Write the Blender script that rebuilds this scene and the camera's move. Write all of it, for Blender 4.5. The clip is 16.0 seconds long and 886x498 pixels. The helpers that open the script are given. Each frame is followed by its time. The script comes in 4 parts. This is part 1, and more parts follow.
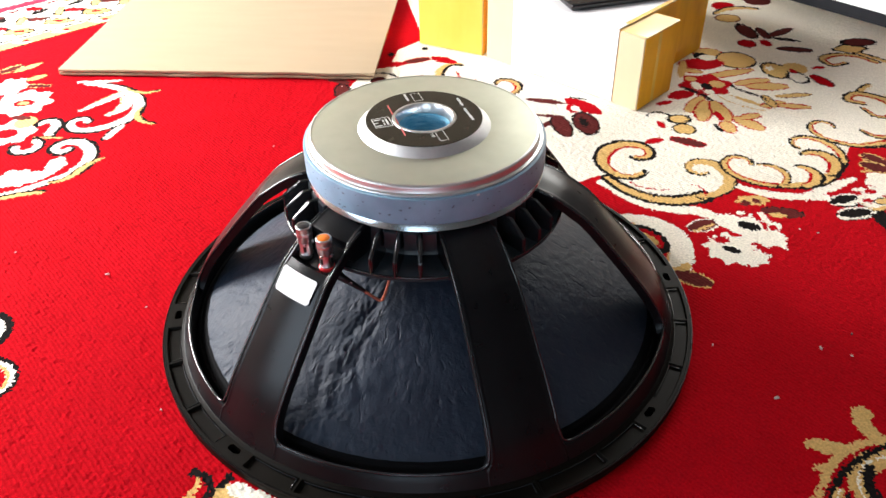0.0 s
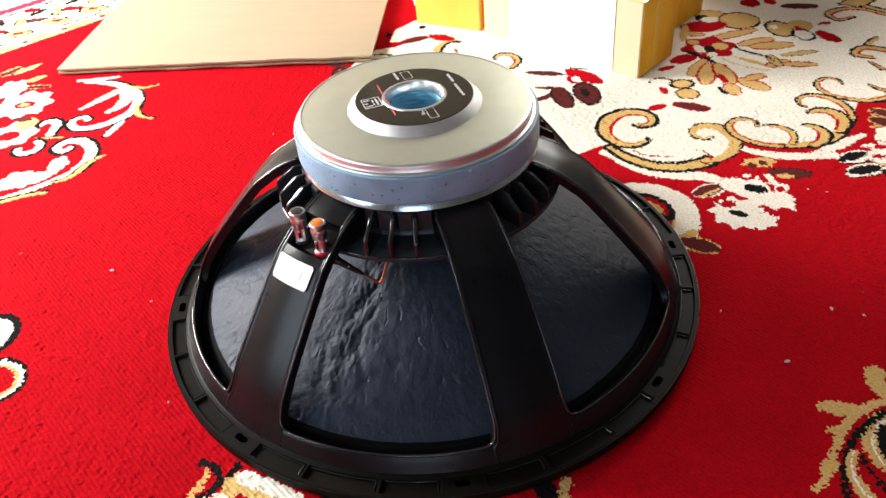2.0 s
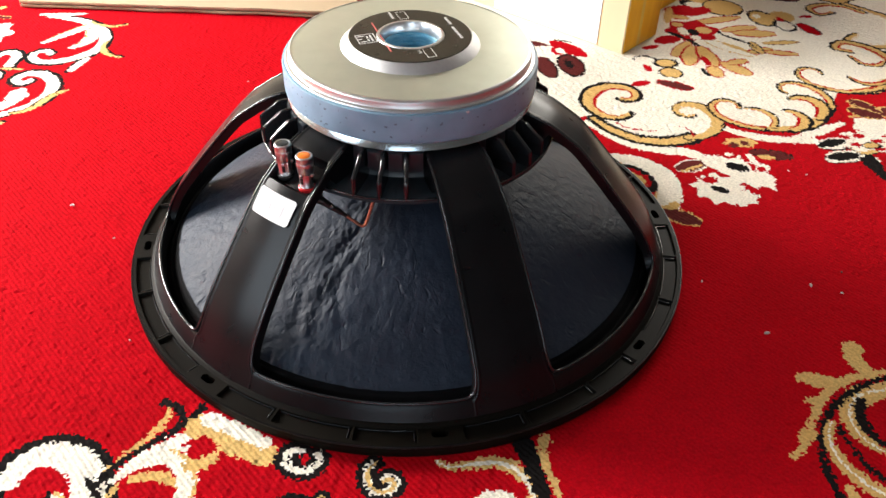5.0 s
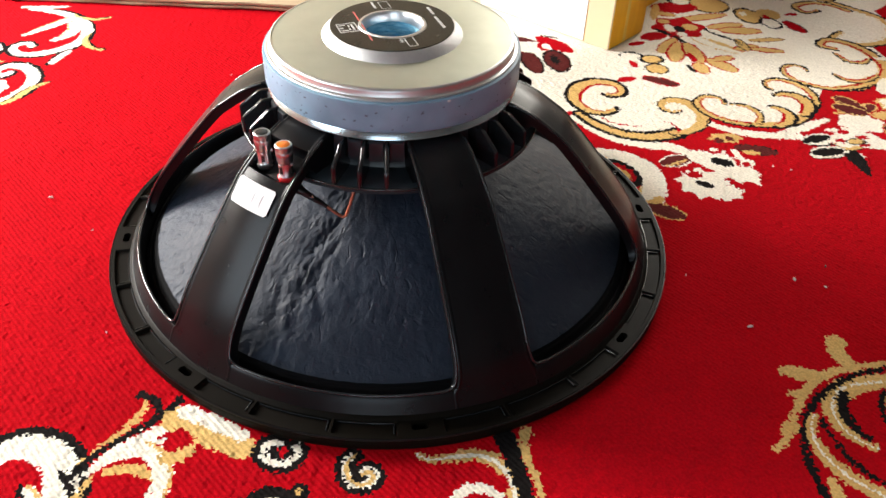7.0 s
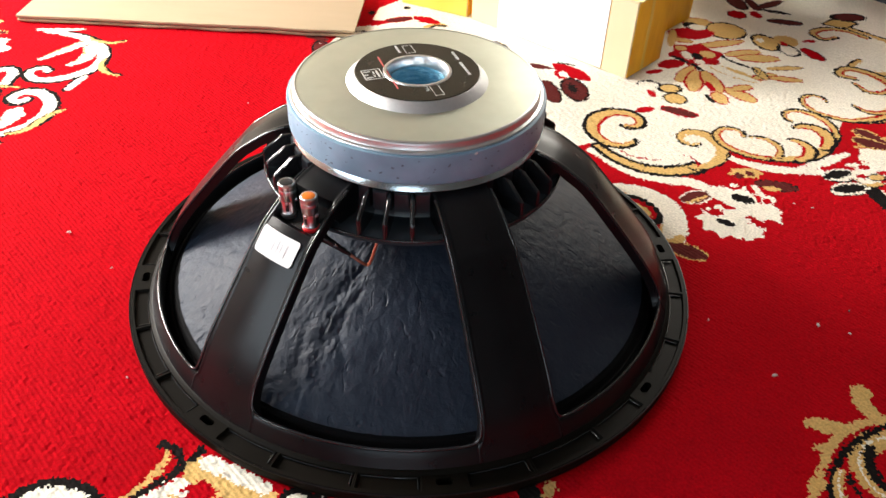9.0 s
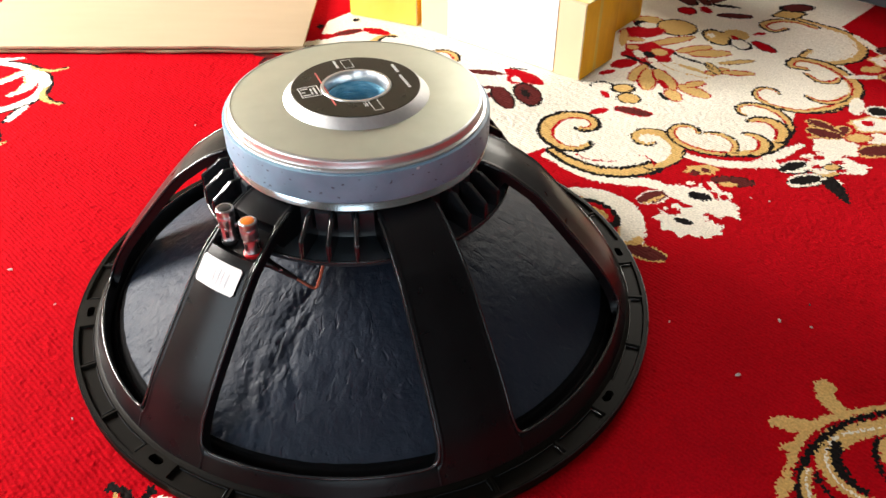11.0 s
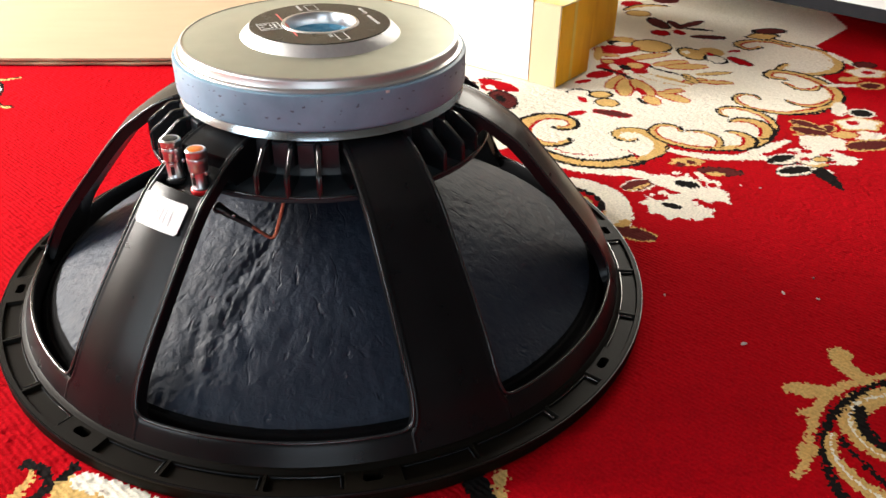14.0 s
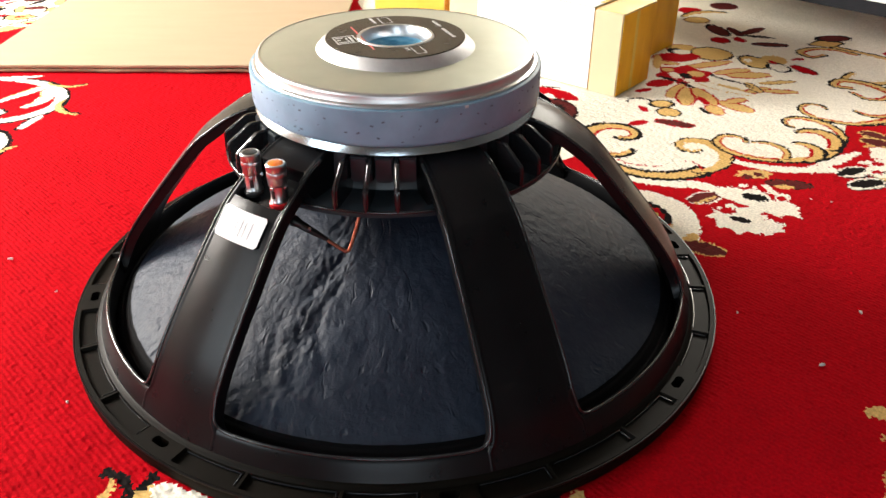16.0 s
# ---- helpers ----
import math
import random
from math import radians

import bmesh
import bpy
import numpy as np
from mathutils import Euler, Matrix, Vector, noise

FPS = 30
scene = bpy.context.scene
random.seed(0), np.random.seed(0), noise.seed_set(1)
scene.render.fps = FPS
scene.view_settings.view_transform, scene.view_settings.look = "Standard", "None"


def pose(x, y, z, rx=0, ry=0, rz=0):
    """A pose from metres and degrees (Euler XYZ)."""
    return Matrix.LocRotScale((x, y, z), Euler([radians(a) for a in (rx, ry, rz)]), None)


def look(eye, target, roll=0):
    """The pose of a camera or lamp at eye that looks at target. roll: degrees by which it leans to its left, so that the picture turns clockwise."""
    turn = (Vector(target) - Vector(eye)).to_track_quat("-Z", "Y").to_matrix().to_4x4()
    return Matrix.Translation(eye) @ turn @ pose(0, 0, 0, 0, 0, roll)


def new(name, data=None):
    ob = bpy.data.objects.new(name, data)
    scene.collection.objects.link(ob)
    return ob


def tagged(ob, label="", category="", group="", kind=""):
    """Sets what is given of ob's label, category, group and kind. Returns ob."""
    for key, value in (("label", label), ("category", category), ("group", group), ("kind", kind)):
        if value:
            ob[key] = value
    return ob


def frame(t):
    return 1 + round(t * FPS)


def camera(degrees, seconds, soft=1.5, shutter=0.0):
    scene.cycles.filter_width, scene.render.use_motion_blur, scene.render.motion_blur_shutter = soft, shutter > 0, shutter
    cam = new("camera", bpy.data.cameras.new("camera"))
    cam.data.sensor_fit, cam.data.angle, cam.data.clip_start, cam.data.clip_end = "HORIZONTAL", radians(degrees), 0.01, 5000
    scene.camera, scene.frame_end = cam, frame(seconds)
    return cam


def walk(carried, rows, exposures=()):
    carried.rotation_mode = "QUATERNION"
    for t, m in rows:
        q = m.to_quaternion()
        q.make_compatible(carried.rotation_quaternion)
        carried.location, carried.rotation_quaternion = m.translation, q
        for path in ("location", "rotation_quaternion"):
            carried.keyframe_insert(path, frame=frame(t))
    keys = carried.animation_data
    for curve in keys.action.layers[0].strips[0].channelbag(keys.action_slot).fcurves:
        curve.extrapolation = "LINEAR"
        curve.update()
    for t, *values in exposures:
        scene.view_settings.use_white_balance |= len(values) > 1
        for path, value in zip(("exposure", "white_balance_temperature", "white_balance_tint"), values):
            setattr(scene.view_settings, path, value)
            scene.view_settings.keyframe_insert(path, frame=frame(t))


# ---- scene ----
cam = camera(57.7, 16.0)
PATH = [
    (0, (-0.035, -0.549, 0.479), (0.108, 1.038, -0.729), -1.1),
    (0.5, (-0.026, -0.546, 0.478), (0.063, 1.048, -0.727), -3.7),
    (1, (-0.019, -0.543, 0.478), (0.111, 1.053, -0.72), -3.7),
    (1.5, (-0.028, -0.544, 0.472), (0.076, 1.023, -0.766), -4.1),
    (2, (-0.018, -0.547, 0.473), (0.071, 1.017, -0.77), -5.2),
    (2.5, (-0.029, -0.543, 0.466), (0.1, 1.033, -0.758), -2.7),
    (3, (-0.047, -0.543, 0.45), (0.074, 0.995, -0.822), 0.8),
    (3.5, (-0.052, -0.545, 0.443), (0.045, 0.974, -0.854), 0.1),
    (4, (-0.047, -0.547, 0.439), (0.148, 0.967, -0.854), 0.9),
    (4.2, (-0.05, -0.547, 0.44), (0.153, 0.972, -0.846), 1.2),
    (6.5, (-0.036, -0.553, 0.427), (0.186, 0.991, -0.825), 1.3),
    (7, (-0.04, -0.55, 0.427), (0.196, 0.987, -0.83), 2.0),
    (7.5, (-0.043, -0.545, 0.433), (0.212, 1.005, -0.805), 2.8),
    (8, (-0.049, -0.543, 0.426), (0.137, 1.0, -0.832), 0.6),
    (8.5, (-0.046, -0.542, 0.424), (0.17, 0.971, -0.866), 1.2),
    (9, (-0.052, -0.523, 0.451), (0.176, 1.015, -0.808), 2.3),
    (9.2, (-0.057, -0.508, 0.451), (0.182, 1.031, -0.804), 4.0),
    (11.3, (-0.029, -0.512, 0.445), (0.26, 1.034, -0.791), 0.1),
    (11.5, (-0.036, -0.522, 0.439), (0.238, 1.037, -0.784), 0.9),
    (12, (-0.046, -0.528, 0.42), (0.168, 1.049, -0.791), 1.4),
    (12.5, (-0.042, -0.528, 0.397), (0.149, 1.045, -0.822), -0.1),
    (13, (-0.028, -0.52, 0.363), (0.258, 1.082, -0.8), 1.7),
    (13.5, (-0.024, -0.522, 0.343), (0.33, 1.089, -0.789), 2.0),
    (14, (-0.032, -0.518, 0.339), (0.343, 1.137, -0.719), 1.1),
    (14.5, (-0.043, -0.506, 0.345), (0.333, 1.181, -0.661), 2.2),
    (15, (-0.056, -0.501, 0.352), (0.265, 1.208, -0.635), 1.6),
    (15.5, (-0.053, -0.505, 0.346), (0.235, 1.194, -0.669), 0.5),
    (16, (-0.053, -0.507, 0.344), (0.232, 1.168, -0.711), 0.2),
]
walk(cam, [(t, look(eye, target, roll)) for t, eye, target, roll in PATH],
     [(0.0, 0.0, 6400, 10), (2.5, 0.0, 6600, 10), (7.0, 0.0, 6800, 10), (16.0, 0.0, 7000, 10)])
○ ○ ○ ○
_What you should do:_
Retype the whole listing, keeping every line identical and omitting all pictures.

_Output:_
Write the Blender script that rebuilds this scene and the camera's move. Write all of it, for Blender 4.5. The clip is 16.0 seconds long and 886x498 pixels. The helpers that open the script are given. Each frame is followed by its time. The script comes in 4 parts. This is part 1, and more parts follow.
0.0 s
2.0 s
5.0 s
7.0 s
9.0 s
11.0 s
14.0 s
16.0 s
# ---- helpers ----
import math
import random
from math import radians

import bmesh
import bpy
import numpy as np
from mathutils import Euler, Matrix, Vector, noise

FPS = 30
scene = bpy.context.scene
random.seed(0), np.random.seed(0), noise.seed_set(1)
scene.render.fps = FPS
scene.view_settings.view_transform, scene.view_settings.look = "Standard", "None"


def pose(x, y, z, rx=0, ry=0, rz=0):
    """A pose from metres and degrees (Euler XYZ)."""
    return Matrix.LocRotScale((x, y, z), Euler([radians(a) for a in (rx, ry, rz)]), None)


def look(eye, target, roll=0):
    """The pose of a camera or lamp at eye that looks at target. roll: degrees by which it leans to its left, so that the picture turns clockwise."""
    turn = (Vector(target) - Vector(eye)).to_track_quat("-Z", "Y").to_matrix().to_4x4()
    return Matrix.Translation(eye) @ turn @ pose(0, 0, 0, 0, 0, roll)


def new(name, data=None):
    ob = bpy.data.objects.new(name, data)
    scene.collection.objects.link(ob)
    return ob


def tagged(ob, label="", category="", group="", kind=""):
    """Sets what is given of ob's label, category, group and kind. Returns ob."""
    for key, value in (("label", label), ("category", category), ("group", group), ("kind", kind)):
        if value:
            ob[key] = value
    return ob


def frame(t):
    return 1 + round(t * FPS)


def camera(degrees, seconds, soft=1.5, shutter=0.0):
    scene.cycles.filter_width, scene.render.use_motion_blur, scene.render.motion_blur_shutter = soft, shutter > 0, shutter
    cam = new("camera", bpy.data.cameras.new("camera"))
    cam.data.sensor_fit, cam.data.angle, cam.data.clip_start, cam.data.clip_end = "HORIZONTAL", radians(degrees), 0.01, 5000
    scene.camera, scene.frame_end = cam, frame(seconds)
    return cam


def walk(carried, rows, exposures=()):
    carried.rotation_mode = "QUATERNION"
    for t, m in rows:
        q = m.to_quaternion()
        q.make_compatible(carried.rotation_quaternion)
        carried.location, carried.rotation_quaternion = m.translation, q
        for path in ("location", "rotation_quaternion"):
            carried.keyframe_insert(path, frame=frame(t))
    keys = carried.animation_data
    for curve in keys.action.layers[0].strips[0].channelbag(keys.action_slot).fcurves:
        curve.extrapolation = "LINEAR"
        curve.update()
    for t, *values in exposures:
        scene.view_settings.use_white_balance |= len(values) > 1
        for path, value in zip(("exposure", "white_balance_temperature", "white_balance_tint"), values):
            setattr(scene.view_settings, path, value)
            scene.view_settings.keyframe_insert(path, frame=frame(t))


# ---- scene ----
cam = camera(57.7, 16.0)
PATH = [
    (0, (-0.035, -0.549, 0.479), (0.108, 1.038, -0.729), -1.1),
    (0.5, (-0.026, -0.546, 0.478), (0.063, 1.048, -0.727), -3.7),
    (1, (-0.019, -0.543, 0.478), (0.111, 1.053, -0.72), -3.7),
    (1.5, (-0.028, -0.544, 0.472), (0.076, 1.023, -0.766), -4.1),
    (2, (-0.018, -0.547, 0.473), (0.071, 1.017, -0.77), -5.2),
    (2.5, (-0.029, -0.543, 0.466), (0.1, 1.033, -0.758), -2.7),
    (3, (-0.047, -0.543, 0.45), (0.074, 0.995, -0.822), 0.8),
    (3.5, (-0.052, -0.545, 0.443), (0.045, 0.974, -0.854), 0.1),
    (4, (-0.047, -0.547, 0.439), (0.148, 0.967, -0.854), 0.9),
    (4.2, (-0.05, -0.547, 0.44), (0.153, 0.972, -0.846), 1.2),
    (6.5, (-0.036, -0.553, 0.427), (0.186, 0.991, -0.825), 1.3),
    (7, (-0.04, -0.55, 0.427), (0.196, 0.987, -0.83), 2.0),
    (7.5, (-0.043, -0.545, 0.433), (0.212, 1.005, -0.805), 2.8),
    (8, (-0.049, -0.543, 0.426), (0.137, 1.0, -0.832), 0.6),
    (8.5, (-0.046, -0.542, 0.424), (0.17, 0.971, -0.866), 1.2),
    (9, (-0.052, -0.523, 0.451), (0.176, 1.015, -0.808), 2.3),
    (9.2, (-0.057, -0.508, 0.451), (0.182, 1.031, -0.804), 4.0),
    (11.3, (-0.029, -0.512, 0.445), (0.26, 1.034, -0.791), 0.1),
    (11.5, (-0.036, -0.522, 0.439), (0.238, 1.037, -0.784), 0.9),
    (12, (-0.046, -0.528, 0.42), (0.168, 1.049, -0.791), 1.4),
    (12.5, (-0.042, -0.528, 0.397), (0.149, 1.045, -0.822), -0.1),
    (13, (-0.028, -0.52, 0.363), (0.258, 1.082, -0.8), 1.7),
    (13.5, (-0.024, -0.522, 0.343), (0.33, 1.089, -0.789), 2.0),
    (14, (-0.032, -0.518, 0.339), (0.343, 1.137, -0.719), 1.1),
    (14.5, (-0.043, -0.506, 0.345), (0.333, 1.181, -0.661), 2.2),
    (15, (-0.056, -0.501, 0.352), (0.265, 1.208, -0.635), 1.6),
    (15.5, (-0.053, -0.505, 0.346), (0.235, 1.194, -0.669), 0.5),
    (16, (-0.053, -0.507, 0.344), (0.232, 1.168, -0.711), 0.2),
]
walk(cam, [(t, look(eye, target, roll)) for t, eye, target, roll in PATH],
     [(0.0, 0.0, 6400, 10), (2.5, 0.0, 6600, 10), (7.0, 0.0, 6800, 10), (16.0, 0.0, 7000, 10)])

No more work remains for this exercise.